Sunday, December 14, 2003

David Trinidad

One thing I've wanted to do since I started this blog was to link to poems out there on the web that I liked, a sort of guide (for anyone who cares) to my tastes. Good poems, as Garrison Keillor has it. Or What I Like, as Edward Field describes it in his A Geography of American Poetry.

So. Here's one: "Searching for Anne's Grave" by David Trinidad

I've enjoyed Trinidad's work since I first came across it in the anthology Under 35: The New Generation of American Poets (35, an age I'm well past but one which was some years in the future when the anthology came out). I've read his collections, Answer Song, Hand Over Heart:  Poems 1981-1988, and Plasticville.

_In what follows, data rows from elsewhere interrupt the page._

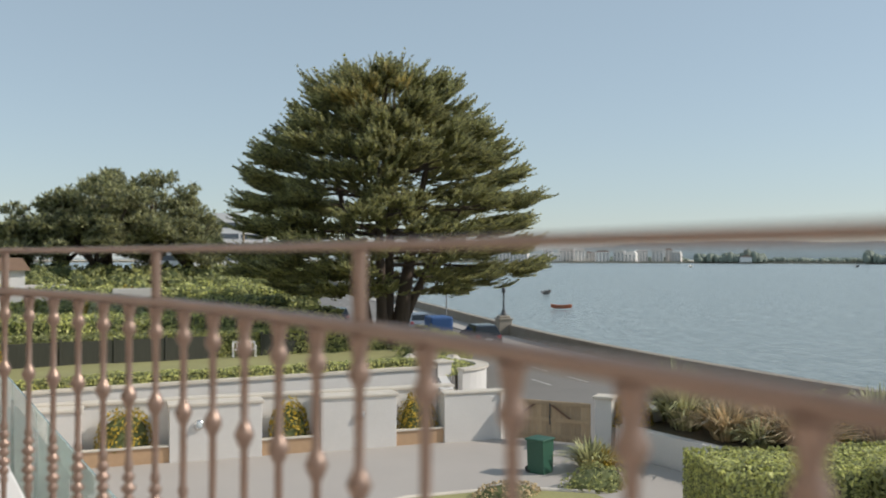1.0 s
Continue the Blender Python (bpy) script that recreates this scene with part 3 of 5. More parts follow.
# ---- bedroom ----
room = S().box(-6.04, -0.322, 3.40, 3.60, ROOM - 0.1, 2.498)
solid("wall_headboard", room, M_PLASTER, "cream painted bedroom wall behind the bed", "wall", kind="structure")
solid("wall_back", S().box(-9.2, -9.0, -3.6, 6.2, ROOM - 0.1, 2.4), M_PLASTER, "cream painted wall at the back of the room", "wall", kind="structure")
solid("wall_near", S().box(-9.0, -0.322, -3.6, -3.4, ROOM - 0.1, 2.62), M_PLASTER, "cream painted side wall", "wall", kind="structure")
solid("wall_lobby", S().box(-9.0, -6.04, 6.0, 6.2, ROOM - 0.1, 2.4), M_PLASTER, "cream painted lobby wall", "wall", kind="structure")
solid("wall_lobby", S().box(-6.04, -5.84, 3.602, 6.0, ROOM - 0.1, 2.4), M_PLASTER, "cream painted lobby wall", "wall", kind="structure")
solid("floor", S().box(-9.0, -0.15, -3.4, 6.0, ROOM - 0.12, ROOM), M_CARPET, "beige carpet", "floor", kind="structure")
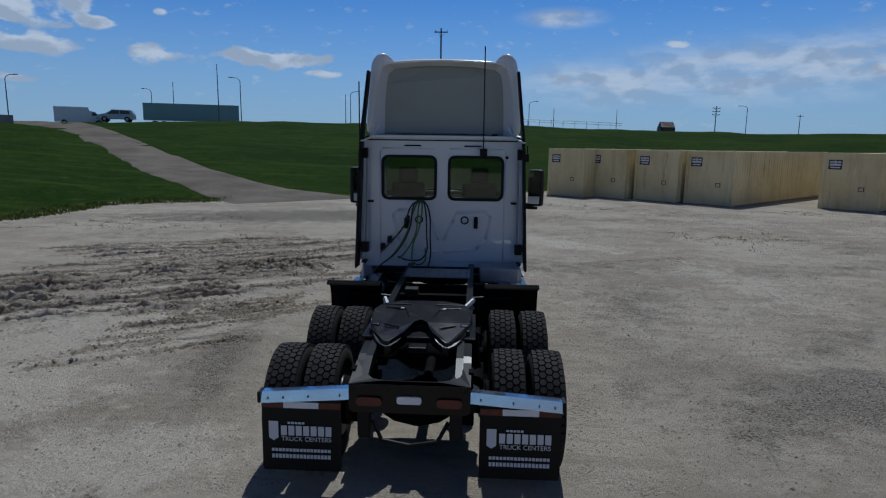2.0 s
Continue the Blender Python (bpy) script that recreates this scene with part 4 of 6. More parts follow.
def front_end():
    ys = [5.18, 5.22, 5.35, 5.49, 5.65, 5.80, 5.93, 6.03, 6.10, 6.22, 6.34, 6.44, 6.52, 6.57, 6.60]
    rows = [mirrored(hood_section(y)) for y in ys]
    # nose: the last section shrinks into the front face
    base = hood_section(6.60)
    rows.append(mirrored([(x * 0.96, 6.612, 0.86 + (z - 0.86) * 0.95) for x, y, z in base]))
    rows.append(mirrored([(x * 0.88, 6.618, 0.87 + (z - 0.87) * 0.86) for x, y, z in base]))
    rows.append(mirrored([(x * 0.4, 6.618, 0.88 + (z - 0.88) * 0.5) for x, y, z in base]))
    hood = part("hood", loft(rows), WHITE, truck, "white sloping hood with flared fenders")
    rounder(hood, 2, 0.02)
    for s in (-1, 1):
        vent = []
        for y, z0, z1, x0 in ((5.24, 1.70, 1.815, 1.008), (5.50, 1.63, 1.735, 0.925), (5.75, 1.565, 1.655, 0.845), (5.92, 1.545, 1.60, 0.792)):
            t = 0.052
            vent.append([(s * (x0 + t - 0.02), y, z0), (s * (x0 + t - 0.035), y, z1), (s * (x0 - 0.04), y, z1 - 0.01), (s * (x0 - 0.04), y, z0 + 0.01)])
        part("side_vent", loft(vent, closed=True, caps=True), BLACK, hood, "black tapering vent strip")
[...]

"Searching for Anne's Grave" is talky, prosey. It's as though we're looking in Trinidad's diary. The language is not ramped up. "I stayed in the // air-conditioned bookstore and chatted with its legendary proprietor ..." Does that sound like language distilled? Pushed to an extreme? Nope. At his most descriptive Trinidad virtually subsides into nouns; describing dinner: "olive tapanade, radishes dipped in salt, melon and // prosciutto, grilled salmon and polenta, fresh blueberries with the / most delicious yogurt/whipped cream topping" ... the modifiers are banal, "most delicious", "fresh". I like that Trinidad goes with this chatty talk, "the most delicious ... topping", "as fate would have it", a ramping down. Not poetic. It's the idea of the New York School. That there is poetry in the offhand, the daily. In gossip. Twisty, fantastic language is not wanted here thanks.

I like the poem collage, and here Trinidad cuts into his life incidents from the life of Anne Sexton (whose grave he & his friends visit during the course of the poem) as well as symbolic readings of the eagle as found in an internet search, among other things.

Formally the writing is broken into four-line stanzas, the lines breaking at about the same length. It doesn't look like Trinidad was counting syllables in order to choose line breaks. Counting stresses? Mm. I don't care about stresses. The lines often break abruptly ("symbol- / izing", "of", "to", "the"), arbitrarily? Merely because a line appeared to be the same length as the preceding? I want a line to justify itself. Is this a piece of language that is interesting as a unit? These lines are so long it's not difficult to find interesting stuff in each. But as units? I find in rereading particular lines I like the lunge from line to line that those abrupt breaks force. Is this really different from the breaks at the left margin one would see in a paragraph of prose?

The poem's first words remain opaque, "While Eve grills Phoebe, while Jeffery took (and passed, I must / say, with flying colors) Lynn’s quiz ..." I presume they make more sense in the context of Phoebe 2002.

I like the stuff in this poem. The eagle stuff, the flowers they buy, Beck, dinner. The language may not be distilled, but the material is. It's almost sludgy there's so much -- names, places, times, memories. I like that the talk is unpretentious, a little fey ("Damon and I were stunned...it / seemed like such a sign." [DT's ellipsis]), candid, seemingly confessional ("confessional" ... what's the word mean in poetry, really?). It's much more entertaining than a diary entry. More like a carefully composed letter to a pal, perhaps. I like Anne Sexton. She's definitely influenced my poetry. And it's funny. ee cummings in "section E ('Capital "E"' ...", the conversation with the Magic 8 Ball, counting cigarettes. Trinidad is fascinated by symbols ... cigarettes as sex? eagle as intermediary between this world and the next? This is not writing you have to figure out. But it is writing that rewards attention; there is, like I said, a lot of stuff in it. Reread and you'll notice how much you didn't quite notice the first time through.